In contrast with these abrupt departures, Neptune – the final movement in Holst’s The Planets – is notable for the gradual nature of its ending.  One of the first pieces of orchestral music to feature a fade-out, Holst stipulated that the women's choruses were "to be placed in an adjoining room, the door of which is to be left open until the last bar of the piece, when it is to be slowly and silently closed", and that the final bar (scored for choruses alone) is "to be repeated until the sound is lost in the distance".

These voices may dissolve into silence, leaving no trace, but absence is often most vividly and painfully denoted by what is left behind.  Louis MacNeice’s poem The Suicide provides a meticulous portrait of an office, formerly occupied by a man who has just thrown himself out of the window.

My Man’s Gone Now from Gershwin’s Porgy and Bess is Serena’s lament after her husband is killed in a brawl.  Her sorrow at this sudden and permanent departure is poignantly expressed here by one of the most eloquent voices of the 20th century – Miles Davis’s trumpet.
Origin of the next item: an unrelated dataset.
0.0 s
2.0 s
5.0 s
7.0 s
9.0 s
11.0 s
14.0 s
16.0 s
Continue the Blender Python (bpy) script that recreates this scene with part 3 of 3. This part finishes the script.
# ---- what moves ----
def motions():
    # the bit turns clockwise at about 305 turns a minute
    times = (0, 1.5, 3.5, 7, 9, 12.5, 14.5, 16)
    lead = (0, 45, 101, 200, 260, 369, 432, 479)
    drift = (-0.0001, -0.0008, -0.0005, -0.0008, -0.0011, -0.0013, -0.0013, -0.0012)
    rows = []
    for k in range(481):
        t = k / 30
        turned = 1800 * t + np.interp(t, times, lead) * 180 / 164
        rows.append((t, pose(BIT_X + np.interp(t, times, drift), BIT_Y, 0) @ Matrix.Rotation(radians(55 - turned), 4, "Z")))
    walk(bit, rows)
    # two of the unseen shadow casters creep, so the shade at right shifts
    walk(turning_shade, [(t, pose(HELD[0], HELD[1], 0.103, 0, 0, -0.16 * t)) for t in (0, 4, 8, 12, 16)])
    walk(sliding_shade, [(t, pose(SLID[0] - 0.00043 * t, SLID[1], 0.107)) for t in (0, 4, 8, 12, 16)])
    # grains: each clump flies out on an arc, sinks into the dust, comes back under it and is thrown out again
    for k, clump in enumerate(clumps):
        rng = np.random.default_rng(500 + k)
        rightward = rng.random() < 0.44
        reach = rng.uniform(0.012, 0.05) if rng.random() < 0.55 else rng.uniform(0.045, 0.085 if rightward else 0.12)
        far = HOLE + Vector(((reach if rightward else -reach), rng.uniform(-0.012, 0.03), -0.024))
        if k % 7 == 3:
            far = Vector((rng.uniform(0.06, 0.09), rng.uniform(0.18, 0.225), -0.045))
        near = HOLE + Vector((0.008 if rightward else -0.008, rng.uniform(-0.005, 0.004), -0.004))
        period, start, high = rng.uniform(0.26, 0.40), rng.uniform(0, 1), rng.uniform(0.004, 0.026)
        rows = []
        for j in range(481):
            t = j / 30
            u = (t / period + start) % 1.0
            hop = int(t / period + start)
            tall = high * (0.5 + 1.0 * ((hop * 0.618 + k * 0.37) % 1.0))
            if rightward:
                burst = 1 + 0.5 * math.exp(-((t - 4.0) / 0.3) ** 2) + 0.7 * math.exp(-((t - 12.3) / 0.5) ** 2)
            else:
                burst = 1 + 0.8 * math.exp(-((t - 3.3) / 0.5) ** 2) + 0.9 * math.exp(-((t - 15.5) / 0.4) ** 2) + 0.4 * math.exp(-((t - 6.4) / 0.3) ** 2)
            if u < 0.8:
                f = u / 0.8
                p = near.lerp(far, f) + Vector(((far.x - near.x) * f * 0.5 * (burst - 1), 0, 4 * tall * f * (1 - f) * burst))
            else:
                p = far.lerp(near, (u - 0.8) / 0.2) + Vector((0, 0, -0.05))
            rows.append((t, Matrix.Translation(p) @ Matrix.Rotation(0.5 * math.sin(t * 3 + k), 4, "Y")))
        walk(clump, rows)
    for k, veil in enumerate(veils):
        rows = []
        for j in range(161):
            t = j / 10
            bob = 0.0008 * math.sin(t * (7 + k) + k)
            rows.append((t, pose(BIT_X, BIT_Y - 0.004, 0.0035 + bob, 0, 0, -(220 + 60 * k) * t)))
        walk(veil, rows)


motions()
John Donne is insistent that there should not be a comparable outpouring of grief when he dies – the spiritual bond between him and his wife will endure despite him taking leave of his earthly existence.  In the event, Donne outlived his wife by 14 years and deeply mourned her death.

Ne Me Quitte Pas sees an abject Jacques Brel begging his lover not to leave him.  Brel’s live performances of this song were often gut-wrenchingly emotional, conveying the profound pain and terror of the prospect of the loved one closing the door behind them, never to return.  This melancholy finality also resonates through Walter de la Mare’s poem Good-Bye.

We must go – it can’t be put off any longer.  Rather than raging against our leave-taking, better to be resigned to it.  In the Gospel of St Luke, the aged Simeon is content to die, having seen the infant Jesus and held him in his arms – Lord, now lettest thy servant depart in peace. So let us depart in peace with Arvo Pärt’s setting of the Nunc dimittis.